____ Dataset extract

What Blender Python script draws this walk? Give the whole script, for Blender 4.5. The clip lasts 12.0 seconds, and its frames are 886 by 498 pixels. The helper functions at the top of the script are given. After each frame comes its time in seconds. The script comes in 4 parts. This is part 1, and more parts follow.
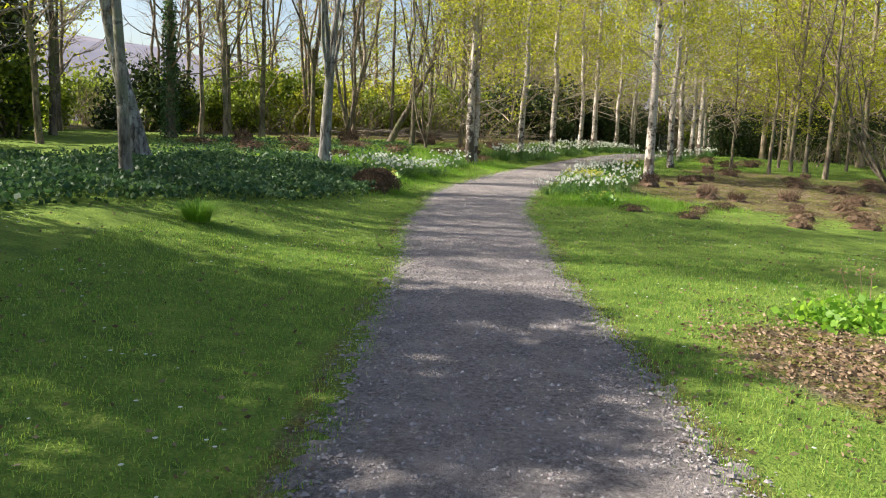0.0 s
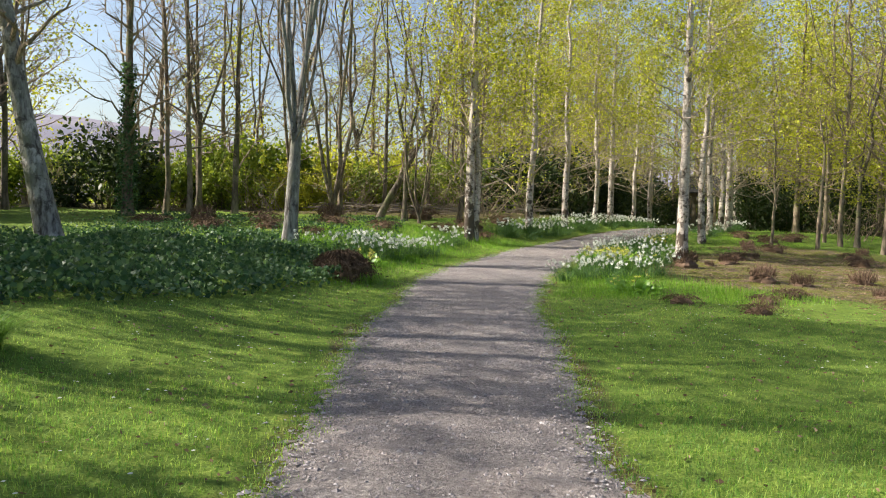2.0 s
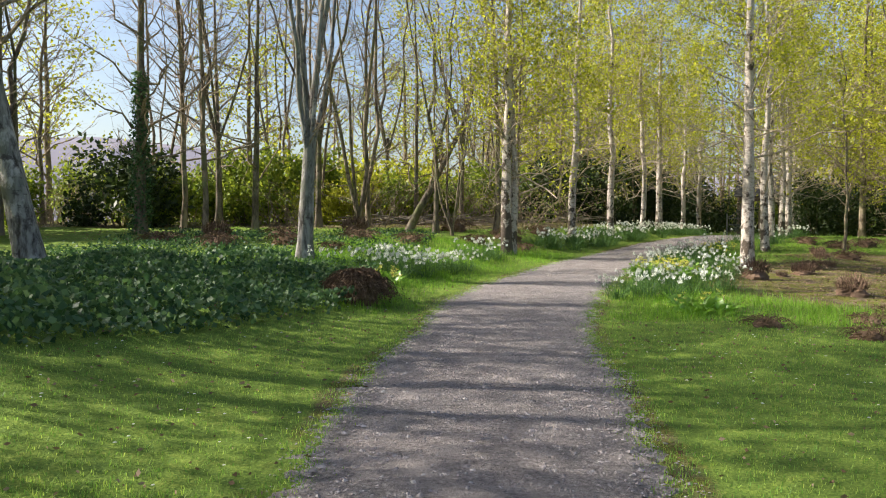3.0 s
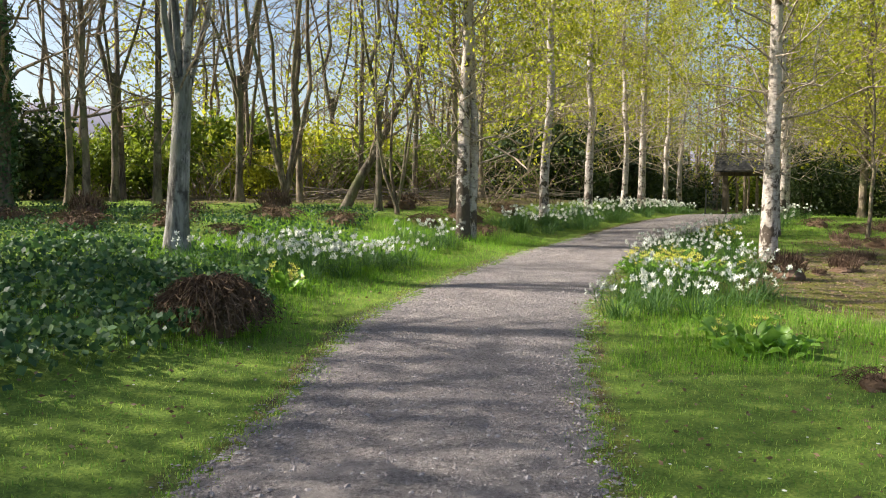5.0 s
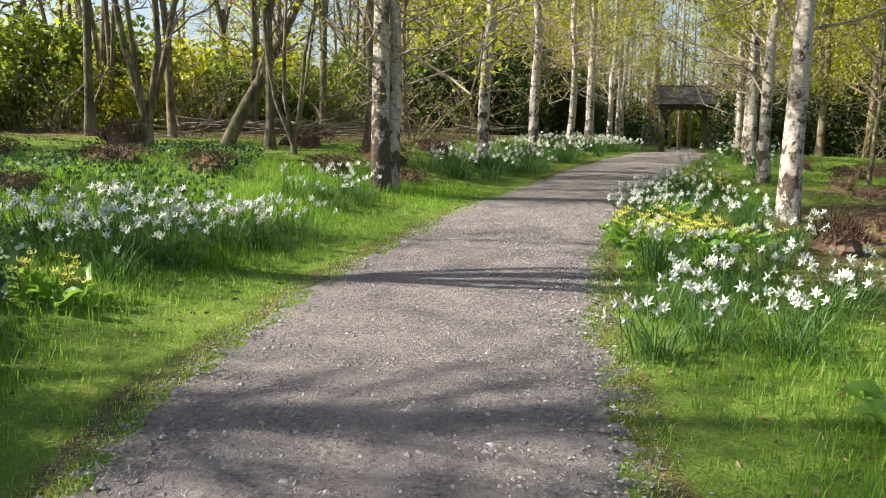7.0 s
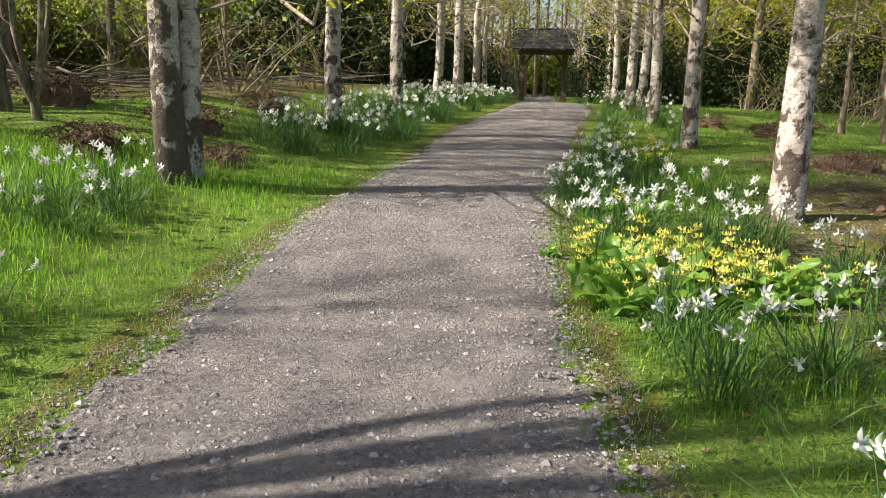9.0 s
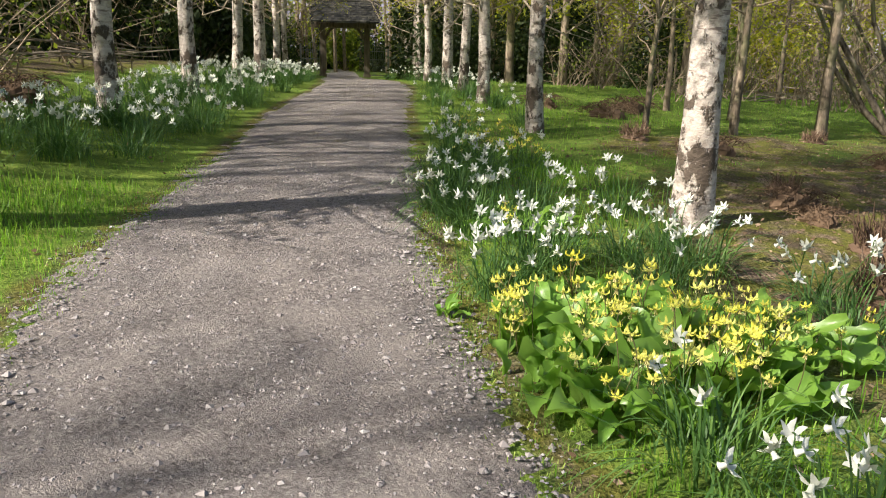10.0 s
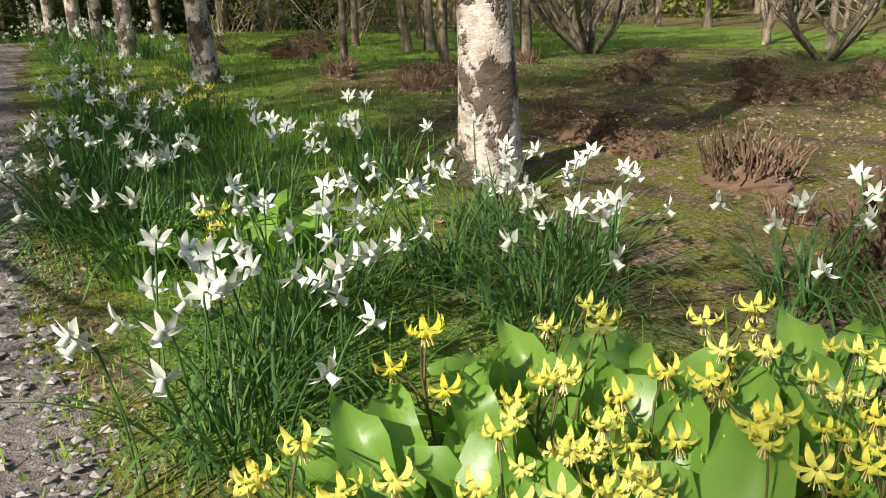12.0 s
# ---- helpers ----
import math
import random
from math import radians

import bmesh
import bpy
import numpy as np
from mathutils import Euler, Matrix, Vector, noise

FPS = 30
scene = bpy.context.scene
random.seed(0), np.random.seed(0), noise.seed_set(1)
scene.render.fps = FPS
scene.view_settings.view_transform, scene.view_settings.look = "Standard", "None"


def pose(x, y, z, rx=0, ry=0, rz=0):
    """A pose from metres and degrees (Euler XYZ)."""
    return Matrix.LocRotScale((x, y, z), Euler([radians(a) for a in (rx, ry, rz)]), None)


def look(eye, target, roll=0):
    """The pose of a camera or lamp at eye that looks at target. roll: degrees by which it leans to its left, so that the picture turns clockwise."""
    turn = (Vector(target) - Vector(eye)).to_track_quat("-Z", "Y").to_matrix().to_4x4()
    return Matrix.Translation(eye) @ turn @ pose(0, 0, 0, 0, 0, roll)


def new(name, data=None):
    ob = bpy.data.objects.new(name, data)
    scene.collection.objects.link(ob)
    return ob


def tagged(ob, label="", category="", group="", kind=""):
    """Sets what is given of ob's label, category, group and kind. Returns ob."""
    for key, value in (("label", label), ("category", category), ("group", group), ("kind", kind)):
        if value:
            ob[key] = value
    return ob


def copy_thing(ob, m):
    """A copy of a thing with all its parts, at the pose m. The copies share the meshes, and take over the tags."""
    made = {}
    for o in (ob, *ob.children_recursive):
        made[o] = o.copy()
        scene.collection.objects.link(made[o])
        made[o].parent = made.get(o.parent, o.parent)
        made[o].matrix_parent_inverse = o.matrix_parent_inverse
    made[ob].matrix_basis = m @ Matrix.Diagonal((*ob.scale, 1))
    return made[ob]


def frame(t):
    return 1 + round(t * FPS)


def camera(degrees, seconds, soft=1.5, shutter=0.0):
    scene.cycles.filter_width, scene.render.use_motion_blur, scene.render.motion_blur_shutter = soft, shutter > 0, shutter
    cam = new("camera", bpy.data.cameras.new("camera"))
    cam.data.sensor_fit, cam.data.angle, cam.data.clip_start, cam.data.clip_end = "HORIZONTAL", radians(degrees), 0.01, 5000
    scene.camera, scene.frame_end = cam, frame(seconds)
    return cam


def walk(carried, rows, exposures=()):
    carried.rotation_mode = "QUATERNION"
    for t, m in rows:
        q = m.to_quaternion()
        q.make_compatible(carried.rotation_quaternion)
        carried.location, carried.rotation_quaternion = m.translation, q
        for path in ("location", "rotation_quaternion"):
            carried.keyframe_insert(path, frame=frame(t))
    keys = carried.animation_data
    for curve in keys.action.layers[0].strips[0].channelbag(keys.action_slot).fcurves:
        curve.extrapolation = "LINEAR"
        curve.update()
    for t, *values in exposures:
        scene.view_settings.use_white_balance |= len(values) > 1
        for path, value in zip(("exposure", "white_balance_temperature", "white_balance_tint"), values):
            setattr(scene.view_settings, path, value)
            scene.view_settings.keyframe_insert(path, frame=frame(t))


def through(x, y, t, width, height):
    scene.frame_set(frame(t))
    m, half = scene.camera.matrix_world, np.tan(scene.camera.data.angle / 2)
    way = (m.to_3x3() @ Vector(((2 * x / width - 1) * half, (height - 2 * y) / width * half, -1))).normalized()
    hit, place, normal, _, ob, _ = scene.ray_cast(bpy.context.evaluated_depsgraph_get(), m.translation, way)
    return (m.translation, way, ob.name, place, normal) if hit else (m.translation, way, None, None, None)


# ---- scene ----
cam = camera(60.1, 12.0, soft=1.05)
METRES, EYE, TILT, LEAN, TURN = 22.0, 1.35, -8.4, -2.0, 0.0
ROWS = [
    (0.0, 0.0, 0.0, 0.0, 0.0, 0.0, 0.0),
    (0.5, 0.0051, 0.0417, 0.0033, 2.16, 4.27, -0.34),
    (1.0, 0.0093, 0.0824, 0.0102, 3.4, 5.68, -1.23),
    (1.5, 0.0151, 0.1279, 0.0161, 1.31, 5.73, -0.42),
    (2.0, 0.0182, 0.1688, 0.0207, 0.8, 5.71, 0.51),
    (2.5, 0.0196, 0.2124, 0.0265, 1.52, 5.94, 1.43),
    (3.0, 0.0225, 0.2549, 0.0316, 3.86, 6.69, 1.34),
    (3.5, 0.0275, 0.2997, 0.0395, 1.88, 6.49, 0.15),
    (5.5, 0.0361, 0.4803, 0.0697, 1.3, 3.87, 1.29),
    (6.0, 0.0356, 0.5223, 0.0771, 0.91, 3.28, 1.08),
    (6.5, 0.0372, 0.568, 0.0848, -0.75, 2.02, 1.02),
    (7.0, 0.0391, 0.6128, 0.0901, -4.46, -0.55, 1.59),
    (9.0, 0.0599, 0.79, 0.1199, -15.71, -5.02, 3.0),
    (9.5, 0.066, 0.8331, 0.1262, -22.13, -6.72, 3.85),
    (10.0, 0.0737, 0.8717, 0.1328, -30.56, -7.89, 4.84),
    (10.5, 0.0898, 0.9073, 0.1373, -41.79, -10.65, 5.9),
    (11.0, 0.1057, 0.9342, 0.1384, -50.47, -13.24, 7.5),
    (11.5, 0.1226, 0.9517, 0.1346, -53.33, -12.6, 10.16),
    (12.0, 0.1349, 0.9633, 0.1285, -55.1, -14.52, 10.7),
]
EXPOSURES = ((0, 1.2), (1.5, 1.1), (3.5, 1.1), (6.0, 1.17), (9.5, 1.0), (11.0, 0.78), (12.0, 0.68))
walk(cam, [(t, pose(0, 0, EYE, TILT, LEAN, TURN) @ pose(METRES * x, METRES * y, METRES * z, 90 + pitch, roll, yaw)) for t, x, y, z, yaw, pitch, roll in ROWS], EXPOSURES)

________

(What the task asks) Do not copy the pictures, but repeat every line exactly.

(Full answer)
What Blender Python script draws this walk? Give the whole script, for Blender 4.5. The clip lasts 12.0 seconds, and its frames are 886 by 498 pixels. The helper functions at the top of the script are given. After each frame comes its time in seconds. The script comes in 4 parts. This is part 1, and more parts follow.
0.0 s
2.0 s
3.0 s
5.0 s
7.0 s
9.0 s
10.0 s
12.0 s
# ---- helpers ----
import math
import random
from math import radians

import bmesh
import bpy
import numpy as np
from mathutils import Euler, Matrix, Vector, noise

FPS = 30
scene = bpy.context.scene
random.seed(0), np.random.seed(0), noise.seed_set(1)
scene.render.fps = FPS
scene.view_settings.view_transform, scene.view_settings.look = "Standard", "None"


def pose(x, y, z, rx=0, ry=0, rz=0):
    """A pose from metres and degrees (Euler XYZ)."""
    return Matrix.LocRotScale((x, y, z), Euler([radians(a) for a in (rx, ry, rz)]), None)


def look(eye, target, roll=0):
    """The pose of a camera or lamp at eye that looks at target. roll: degrees by which it leans to its left, so that the picture turns clockwise."""
    turn = (Vector(target) - Vector(eye)).to_track_quat("-Z", "Y").to_matrix().to_4x4()
    return Matrix.Translation(eye) @ turn @ pose(0, 0, 0, 0, 0, roll)


def new(name, data=None):
    ob = bpy.data.objects.new(name, data)
    scene.collection.objects.link(ob)
    return ob


def tagged(ob, label="", category="", group="", kind=""):
    """Sets what is given of ob's label, category, group and kind. Returns ob."""
    for key, value in (("label", label), ("category", category), ("group", group), ("kind", kind)):
        if value:
            ob[key] = value
    return ob


def copy_thing(ob, m):
    """A copy of a thing with all its parts, at the pose m. The copies share the meshes, and take over the tags."""
    made = {}
    for o in (ob, *ob.children_recursive):
        made[o] = o.copy()
        scene.collection.objects.link(made[o])
        made[o].parent = made.get(o.parent, o.parent)
        made[o].matrix_parent_inverse = o.matrix_parent_inverse
    made[ob].matrix_basis = m @ Matrix.Diagonal((*ob.scale, 1))
    return made[ob]


def frame(t):
    return 1 + round(t * FPS)


def camera(degrees, seconds, soft=1.5, shutter=0.0):
    scene.cycles.filter_width, scene.render.use_motion_blur, scene.render.motion_blur_shutter = soft, shutter > 0, shutter
    cam = new("camera", bpy.data.cameras.new("camera"))
    cam.data.sensor_fit, cam.data.angle, cam.data.clip_start, cam.data.clip_end = "HORIZONTAL", radians(degrees), 0.01, 5000
    scene.camera, scene.frame_end = cam, frame(seconds)
    return cam


def walk(carried, rows, exposures=()):
    carried.rotation_mode = "QUATERNION"
    for t, m in rows:
        q = m.to_quaternion()
        q.make_compatible(carried.rotation_quaternion)
        carried.location, carried.rotation_quaternion = m.translation, q
        for path in ("location", "rotation_quaternion"):
            carried.keyframe_insert(path, frame=frame(t))
    keys = carried.animation_data
    for curve in keys.action.layers[0].strips[0].channelbag(keys.action_slot).fcurves:
        curve.extrapolation = "LINEAR"
        curve.update()
    for t, *values in exposures:
        scene.view_settings.use_white_balance |= len(values) > 1
        for path, value in zip(("exposure", "white_balance_temperature", "white_balance_tint"), values):
            setattr(scene.view_settings, path, value)
            scene.view_settings.keyframe_insert(path, frame=frame(t))


def through(x, y, t, width, height):
    scene.frame_set(frame(t))
    m, half = scene.camera.matrix_world, np.tan(scene.camera.data.angle / 2)
    way = (m.to_3x3() @ Vector(((2 * x / width - 1) * half, (height - 2 * y) / width * half, -1))).normalized()
    hit, place, normal, _, ob, _ = scene.ray_cast(bpy.context.evaluated_depsgraph_get(), m.translation, way)
    return (m.translation, way, ob.name, place, normal) if hit else (m.translation, way, None, None, None)


# ---- scene ----
cam = camera(60.1, 12.0, soft=1.05)
METRES, EYE, TILT, LEAN, TURN = 22.0, 1.35, -8.4, -2.0, 0.0
ROWS = [
    (0.0, 0.0, 0.0, 0.0, 0.0, 0.0, 0.0),
    (0.5, 0.0051, 0.0417, 0.0033, 2.16, 4.27, -0.34),
    (1.0, 0.0093, 0.0824, 0.0102, 3.4, 5.68, -1.23),
    (1.5, 0.0151, 0.1279, 0.0161, 1.31, 5.73, -0.42),
    (2.0, 0.0182, 0.1688, 0.0207, 0.8, 5.71, 0.51),
    (2.5, 0.0196, 0.2124, 0.0265, 1.52, 5.94, 1.43),
    (3.0, 0.0225, 0.2549, 0.0316, 3.86, 6.69, 1.34),
    (3.5, 0.0275, 0.2997, 0.0395, 1.88, 6.49, 0.15),
    (5.5, 0.0361, 0.4803, 0.0697, 1.3, 3.87, 1.29),
    (6.0, 0.0356, 0.5223, 0.0771, 0.91, 3.28, 1.08),
    (6.5, 0.0372, 0.568, 0.0848, -0.75, 2.02, 1.02),
    (7.0, 0.0391, 0.6128, 0.0901, -4.46, -0.55, 1.59),
    (9.0, 0.0599, 0.79, 0.1199, -15.71, -5.02, 3.0),
    (9.5, 0.066, 0.8331, 0.1262, -22.13, -6.72, 3.85),
    (10.0, 0.0737, 0.8717, 0.1328, -30.56, -7.89, 4.84),
    (10.5, 0.0898, 0.9073, 0.1373, -41.79, -10.65, 5.9),
    (11.0, 0.1057, 0.9342, 0.1384, -50.47, -13.24, 7.5),
    (11.5, 0.1226, 0.9517, 0.1346, -53.33, -12.6, 10.16),
    (12.0, 0.1349, 0.9633, 0.1285, -55.1, -14.52, 10.7),
]
EXPOSURES = ((0, 1.2), (1.5, 1.1), (3.5, 1.1), (6.0, 1.17), (9.5, 1.0), (11.0, 0.78), (12.0, 0.68))
walk(cam, [(t, pose(0, 0, EYE, TILT, LEAN, TURN) @ pose(METRES * x, METRES * y, METRES * z, 90 + pitch, roll, yaw)) for t, x, y, z, yaw, pitch, roll in ROWS], EXPOSURES)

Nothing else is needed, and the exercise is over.